El único cuento sobre violencia que dejó por fuera de volumen, y que fue recogido en la obra completa antes citada, es el llamado La vida no es muy seria en sus cosas, el primero que escribió (publicado en 1938). Los relatos de la serie El gallo de oro, de enfoque diferente y escritos al final de su vida, los considera sin importancia (él siempre le restó trascendencia a toda su producción literaria).
Dedúzcase de todo esto que Rulfo, como la mayoría de los escritores de carrera, era un ser insatisfecho de su obra y que de edición a edición (y mejor de noche a noche, para ser más exactos) algo nuevo hallaba para corregir. Al cuento Nos han dado la tierra lo sometió a más de 50 variaciones y sobre él demostró preferencias, como la de haber dispuesto, en la reordenación de trabajos para la Biblioteca Ayacucho, que pasara a encabezar la serie.
El llano en llamas es un recorrido por los pueblos de la violencia mejicana, dominados por bandoleros, miseria y angustia. La guerra de los cristeros, que influye en toda la obra rulfiana, está presente, mediante toques mágicos, en estas breves narraciones arrancadas al pavor de aquella época conflictiva y fantasmal.
Pedro Páramo no es cosa distinta. Ambas creaciones van entrelazadas y pintan la Revolución mejicana, con sus caciques y sus muertos, y como telón de fondo la tristeza del pueblo desolado. Retratando este mundo miserable con la fortuna que logró en estos trabajos, no necesitó nuevos recursos para transmitir su mensaje.

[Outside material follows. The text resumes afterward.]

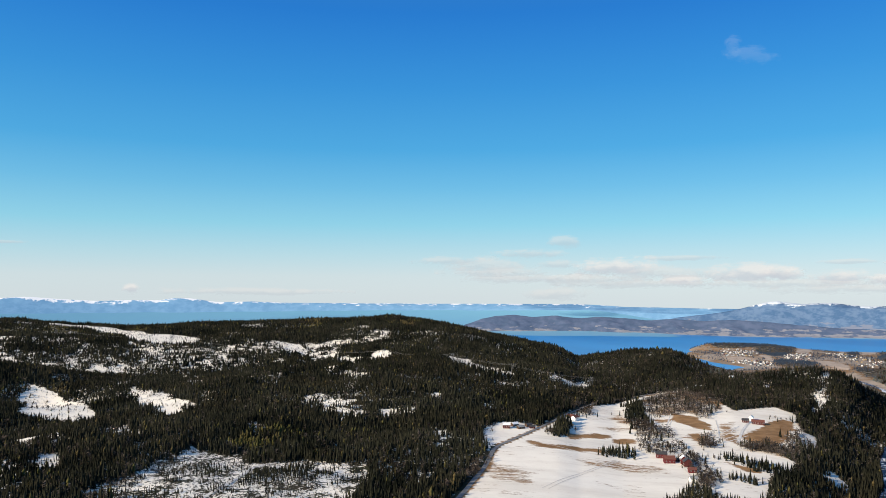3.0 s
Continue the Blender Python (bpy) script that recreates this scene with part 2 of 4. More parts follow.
# lower shoulders before the far hill
ridge(210, 200, (52.6, 1980, -20), (53.6, 1960, 10), (56, 1930, 30), (58.5, 1960, 22), (61, 1900, 34), (63.5, 1980, 28), (66, 1900, 38), (69, 1950, 26), (72, 1930, 30), (76, 1950, 20))
ridge(150, 160, (54.5, 1560, 6), (56.5, 1600, 14), (59, 1640, 20), (61.5, 1560, 27), (64, 1650, 16), (67, 1580, 28), (70, 1640, 18))
ridge(170, 180, (55.5, 760, 26), (58, 800, 40), (62, 820, 34), (66, 860, 44), (70, 820, 36), (76, 800, 46), (82, 860, 40))

RIVER = [(*at(b, r), z) for b, r, z in ((49.6, 330, -22), (49.8, 560, -24), (49.75, 720, -24), (50.4, 790, -25), (50.15, 930, -25),
                                        (50.65, 1040, -25), (51.15, 1300, -26), (51.25, 1450, -27), (50.4, 1700, -29), (47, 2050, -31))]


def crag_at(x, y):
    """Ridges and gullies of the rocky hills, from 0 in a gully to 1 on a rib; plan units."""
    return 1 - np.abs(vnoise(x, y, 150, 61) + 0.5 * vnoise(x, y, 70, 62))


def height(x, y):
    x, y = np.asarray(x, float) / PLAN, np.asarray(y, float) / PLAN
    r, b = np.hypot(x, y), np.degrees(np.arctan2(x, y))
    b = np.where(b < -120, b + 360, b)
    right = step(51.0, 53.6, b)
    right = right * (1 - step(105, 118, b)) * step(60, 330, r)
    base = right * (24 + 8 * step(450, 1400, r))
    rb = np.interp(b, [-180, 5, 12, 20, 27, 31, 40, 50, 53, 60, 75, 90, 180], [2700, 2500, 2250, 1950, 1700, 1600, 1450, 1450, 1500, 1560, 1800, 2000, 2600])
    shore = np.interp(b, [38, 39.5, 42.5, 44.5, 55, 62], [-62, -40, -34, -24, -22, -62])
    shore = shore + (-62 - shore) * step(2720, 2850, r)
    base = base + (shore - base) * step(rb, rb + 450, r)
    top = np.zeros_like(r)
    for front, back, line in RIDGES:
        rad, z = np.interp(b, line[:, 0], line[:, 1]), np.interp(b, line[:, 0], line[:, 2])
        z = z - 5 * (1 - right) * step(1000, 1600, r)
        z = base + (z - base) * step(line[0, 0] - 4, line[0, 0], b) * (1 - step(line[-1, 0], line[-1, 0] + 4, b))
        w = np.where(r < rad, front, back)
        e = np.maximum(z - base, 0) * np.exp(-((r - rad) / w) ** 2)
        top = np.maximum(top, e)
    h = base + top
    flat = 1 - 0.85 * step(20, 25, b) * (1 - step(46, 48.5, b)) * (1 - step(1100, 1250, r)) * step(0, 6, 1100 - 0 * r)
    rough = step(400, 700, r) * flat * (1 - step(1900, 2300, r) * step(31, 36, b) * (1 - step(51, 54, b)))
    far_hill = step(1750, 2000, r) * step(52.5, 54, b) * (1 - step(74, 78, b))
    rough = rough * (1 - 0.65 * step(49.5, 51, b) * np.exp(-((r - 2340) / 170) ** 2))
    spurs = 6 * far_hill + 14 * (1 - right) * step(650, 900, r) * (1 - step(1550, 1850, r)) * (1 - step(16, 22, b))
    crag = crag_at(x, y)
    h = h + far_hill * step(0, 30, top) * (16 * (crag - 0.6) + 9 * vnoise(x, y, 240, 63)) * (1 - 0.75 * np.exp(-((r - 2320) / 130) ** 2))
    h = h + 5 * right * (1 - far_hill) * step(500, 700, r) * (crag - 0.6)
    h = h + rough * ((9 + spurs) * vnoise(x, y, 330, 1) + (4.5 + 0.6 * spurs) * vnoise(x, y, 130, 2) + 1.6 * vnoise(x, y, 48, 3)) + 0.8 * vnoise(x, y, 60, 4)
    d, z, rad = along(x, y, RIVER)
    gorge = np.exp(-(np.maximum(d - 5, 0) / 40) ** 2)
    h = h + (np.minimum(z, h) - h) * gorge
    return PLAN * h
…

Cuenta él, con aire guasón, que fue su tío Ceferino, borracho fenomenal, quien de rancho en rancho y de mentira en mentira le platicó esas historias. Y como en el oyente había un escritor, las reprodujo. En lugar de El llano en llamas iba a titular la serie Los cuentos del tío Ceferino. A su tío lo asaltaron y lo mataron. Y como no tuvo ya quien le contara nada, no volvió a escribir. Se nos ocurre preguntar: ¿Qué heredó más del tío Ceferino, la chispa cuentera o sus mentiras? Rulfo, no lo dudemos, era bromista genial. Tan fuera de serie, que con su levedad y en tan cortas páginas conquistó la fama universal.
Noticias Culturales, Instituto Caro y Cuervo, noviembre-diciembre de 1986.